Bio
Jean – Marie Molina is a philosophical educator, general and family educator, author and senior lecturer in study success at a university of applied sciences in the Randstad. She specialized in, among others: academic retention, learning, study success and academic performance, child rearing and education, family and relationship relationships from a theoretical, historical and intercultural perspective. Her current focus is on academic retention among students, metacognition and teacher professionalization in the field of evidence informed teaching. In 2006 she introduced her (educational) method called “Tough Love” to the world. The model based on the principles of applied behavioral sciences, educational psychology and neurocognition is used to improve the sense of competence, learning.
Lately she recognized that many students struggle with completing a degree. For years it has been assumed that students in the Netherlands who run this risk and who study for a long time come from traditional immigrant families with a low socio-economic status. But that picture is quickly changing. More and more students, from highly educated families with strong support systems, are at risk and fail in college and university. She believes this is mainly due to the way children are taught to interpret challenges and failures as negatives that prevent their response from motivating them to achieve the goal.

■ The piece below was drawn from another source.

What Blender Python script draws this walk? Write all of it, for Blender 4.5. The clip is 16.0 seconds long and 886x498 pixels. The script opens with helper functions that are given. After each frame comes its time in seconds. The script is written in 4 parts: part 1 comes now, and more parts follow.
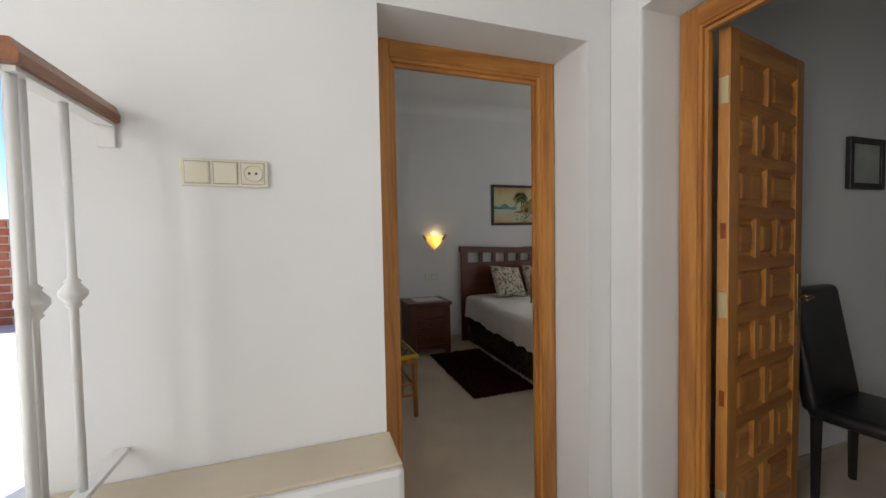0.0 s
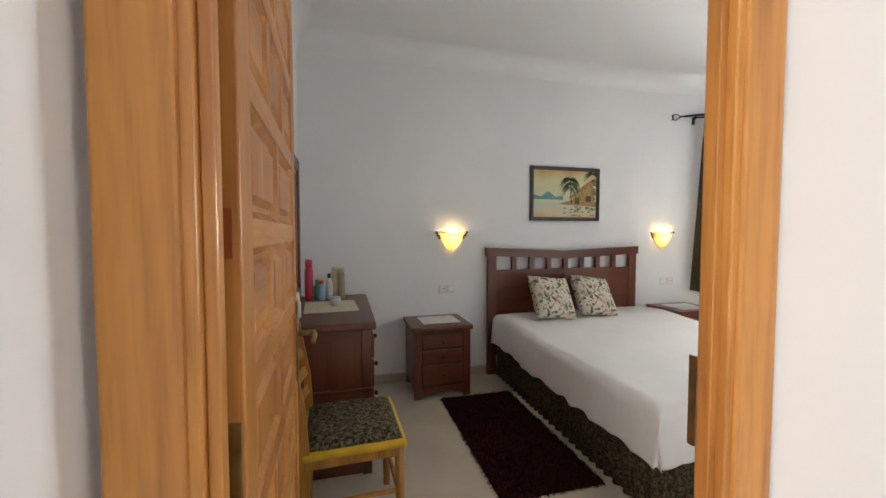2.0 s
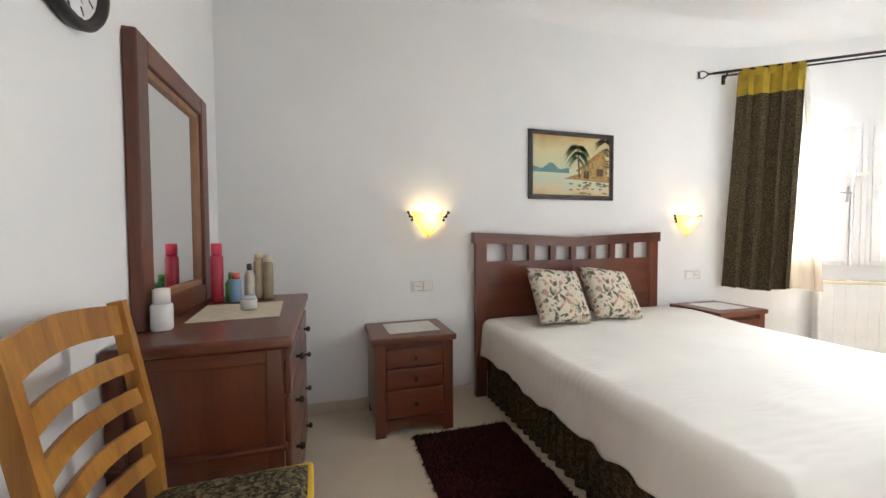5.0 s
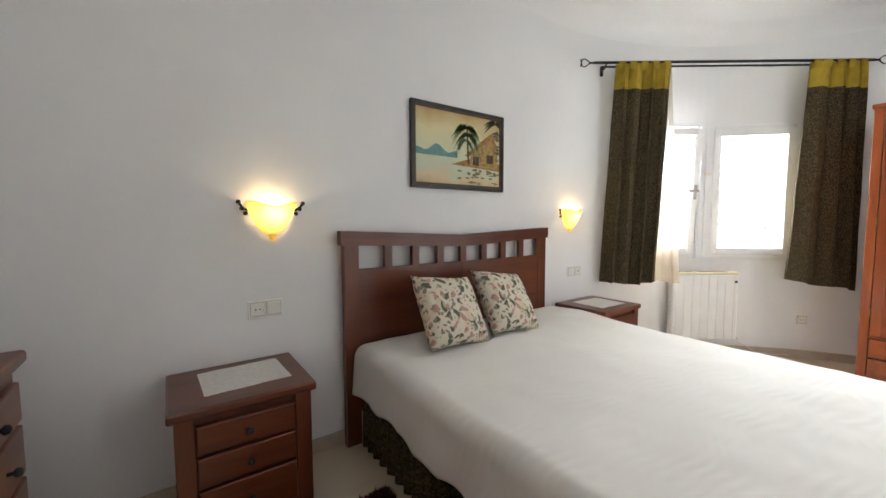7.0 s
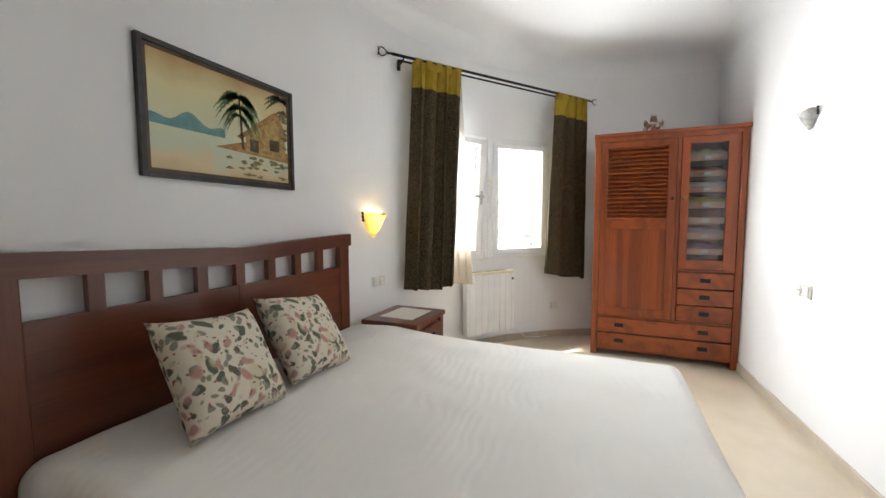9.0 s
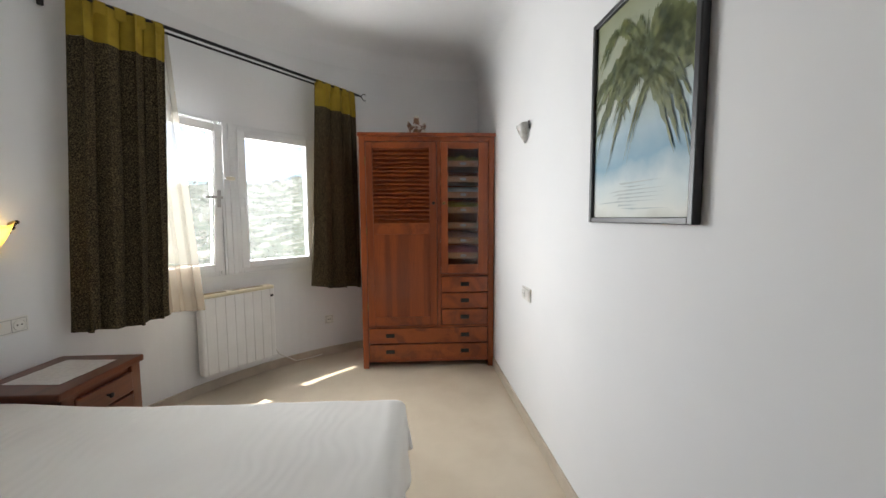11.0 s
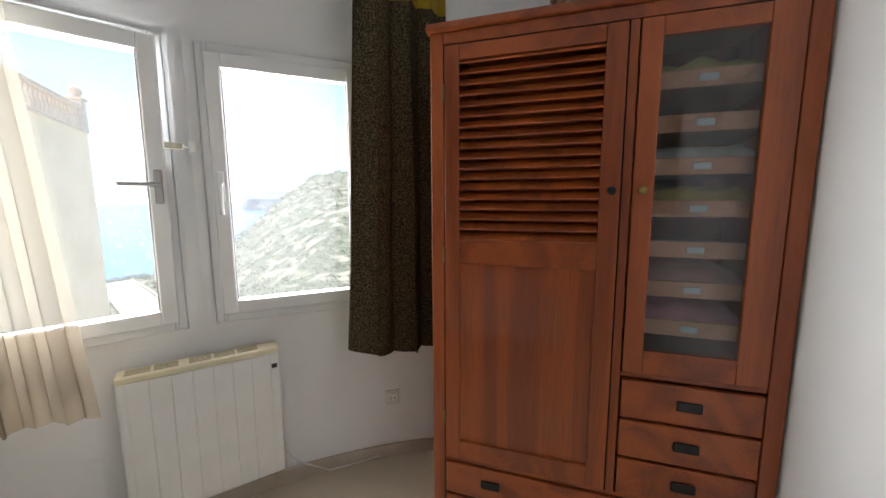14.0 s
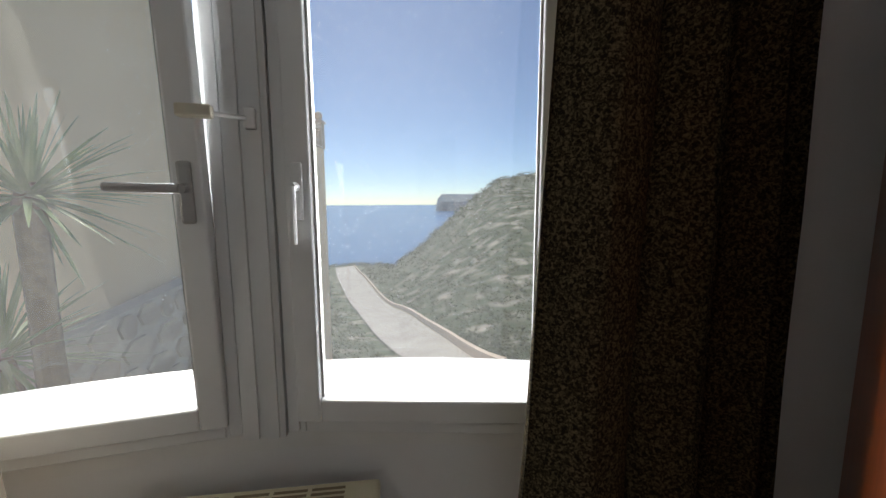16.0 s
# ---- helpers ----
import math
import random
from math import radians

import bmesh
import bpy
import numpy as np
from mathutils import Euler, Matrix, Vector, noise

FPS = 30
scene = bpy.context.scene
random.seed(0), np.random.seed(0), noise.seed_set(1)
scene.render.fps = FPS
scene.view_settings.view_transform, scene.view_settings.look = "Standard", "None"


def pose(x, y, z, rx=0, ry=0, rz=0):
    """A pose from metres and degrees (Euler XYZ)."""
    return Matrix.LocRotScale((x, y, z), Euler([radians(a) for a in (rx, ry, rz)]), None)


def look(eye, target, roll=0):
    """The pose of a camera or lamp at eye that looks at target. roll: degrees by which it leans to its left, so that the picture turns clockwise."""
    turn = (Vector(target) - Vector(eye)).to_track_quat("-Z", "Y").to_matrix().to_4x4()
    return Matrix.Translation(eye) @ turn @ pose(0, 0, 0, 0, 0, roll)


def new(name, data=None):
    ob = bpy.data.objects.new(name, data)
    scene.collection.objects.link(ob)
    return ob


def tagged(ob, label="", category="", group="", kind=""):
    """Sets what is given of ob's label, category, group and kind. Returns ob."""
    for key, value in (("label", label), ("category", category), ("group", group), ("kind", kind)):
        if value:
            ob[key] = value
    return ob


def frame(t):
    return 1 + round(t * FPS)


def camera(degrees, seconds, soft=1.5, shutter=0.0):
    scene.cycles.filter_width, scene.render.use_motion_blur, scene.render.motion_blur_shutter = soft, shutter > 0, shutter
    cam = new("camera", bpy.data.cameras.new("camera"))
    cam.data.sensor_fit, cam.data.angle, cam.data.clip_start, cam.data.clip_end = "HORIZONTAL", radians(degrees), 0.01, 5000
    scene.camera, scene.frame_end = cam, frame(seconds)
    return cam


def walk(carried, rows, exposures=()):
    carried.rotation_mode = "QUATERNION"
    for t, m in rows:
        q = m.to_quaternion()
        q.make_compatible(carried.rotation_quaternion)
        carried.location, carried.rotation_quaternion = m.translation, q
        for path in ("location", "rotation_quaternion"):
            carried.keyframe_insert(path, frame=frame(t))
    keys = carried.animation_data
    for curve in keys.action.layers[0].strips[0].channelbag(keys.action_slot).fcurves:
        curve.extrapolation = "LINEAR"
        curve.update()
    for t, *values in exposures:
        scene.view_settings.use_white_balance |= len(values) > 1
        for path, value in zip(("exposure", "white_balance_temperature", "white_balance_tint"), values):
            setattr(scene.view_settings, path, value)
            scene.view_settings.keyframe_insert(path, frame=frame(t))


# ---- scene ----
cam = camera(98.8, 16.0)
PATH = [
    (0, (0.52, 0.299, 1.309), (1.173, 2.188, 1.237), -1.0),
    (0.5, (0.676, 0.589, 1.288), (1.337, 2.475, 1.218), -0.9),
    (1, (0.815, 0.885, 1.294), (1.466, 2.774, 1.224), -0.6),
    (1.5, (0.905, 1.15, 1.304), (1.512, 3.054, 1.223), -0.3),
    (2, (0.979, 1.399, 1.309), (1.489, 3.331, 1.223), -0.0),
    (2.5, (1.043, 1.61, 1.241), (1.48, 3.561, 1.182), -0.4),
    (3, (1.125, 1.769, 1.231), (1.423, 3.746, 1.174), -0.3),
    (3.5, (1.167, 1.884, 1.193), (1.361, 3.874, 1.13), -0.2),
    (4, (1.197, 1.989, 1.154), (1.396, 3.978, 1.092), -0.2),
    (4.5, (1.214, 2.055, 1.154), (1.578, 4.02, 1.08), -0.3),
    (4.7, (1.235, 2.086, 1.144), (1.691, 4.032, 1.073), -0.3),
    (7, (1.523, 2.727, 1.216), (2.69, 4.345, 1.075), -0.2),
    (7.5, (1.635, 2.909, 1.21), (2.989, 4.374, 1.064), -0.2),
    (8, (1.751, 3.023, 1.233), (3.245, 4.344, 1.085), -0.2),
    (8.5, (1.811, 3.083, 1.226), (3.457, 4.21, 1.084), -0.2),
    (9, (1.815, 3.112, 1.256), (3.658, 3.874, 1.108), -0.1),
    (9.5, (1.839, 3.09, 1.273), (3.814, 3.375, 1.13), -0.2),
    (10, (1.927, 2.985, 1.292), (3.921, 2.943, 1.144), -0.5),
    (10.2, (1.988, 2.906, 1.298), (3.979, 2.794, 1.147), -0.5),
    (12.3, (3.152, 2.463, 1.371), (5.136, 2.458, 1.114), -0.1),
    (12.5, (3.281, 2.464, 1.377), (5.264, 2.519, 1.124), -0.2),
    (13, (3.607, 2.522, 1.378), (5.576, 2.759, 1.121), -0.1),
    (13.5, (3.934, 2.614, 1.412), (5.87, 3.038, 1.15), -0.2),
    (14, (4.262, 2.665, 1.424), (6.14, 3.298, 1.159), -0.3),
    (14.5, (4.497, 2.744, 1.408), (6.271, 3.64, 1.19), -1.1),
    (15, (4.721, 2.892, 1.43), (6.339, 4.045, 1.201), -0.4),
    (15.5, (4.918, 3.052, 1.453), (6.397, 4.377, 1.215), -0.1),
    (16, (5.128, 3.228, 1.452), (6.524, 4.639, 1.206), -0.2),
]
walk(cam, [(t, look(eye, target, roll)) for t, eye, target, roll in PATH],
     [(0, 0.8), (0.5, 1.1), (1, 1.1), (1.5, 1.35), (2.1, 2.05), (3, 2.4), (4.7, 2.6), (7, 2.1), (8.5, 2.1), (9, 1.8), (9.5, 1.5), (10, 1.35), (12.5, 0.85), (13.5, 0.9), (14.5, 1.0), (15, 0.55), (15.5, -0.1), (16, -0.5)])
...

Also, most teachers are not professionalized in the best strategies for learning how to learn best.
What helps her enormously in her work is that she can make complex and abstract principles small and manageable. “I help you to learn to learn” says she in one of her intoroductions. Moreover, she likes to motivate you to master ‘learning’. She added that “You will reap the benefits not only during your studies, but in your further career”.
Keynote Title: #Tough Love – Changing Stories to Change Lives
We have always been taught that we are products of our environments. For a large part this is true. However being a product of our environments is. But what if we could change this process? What if we were given tools that enable to interpret and react differently, powerfully, more effectively to our circumstances thereby enabling us to recreate our own environments, our own reality? In this key note we embark upon a journey whereby we will take a novel, yet critical look at the role of an important concept in our experience of the world: our stories.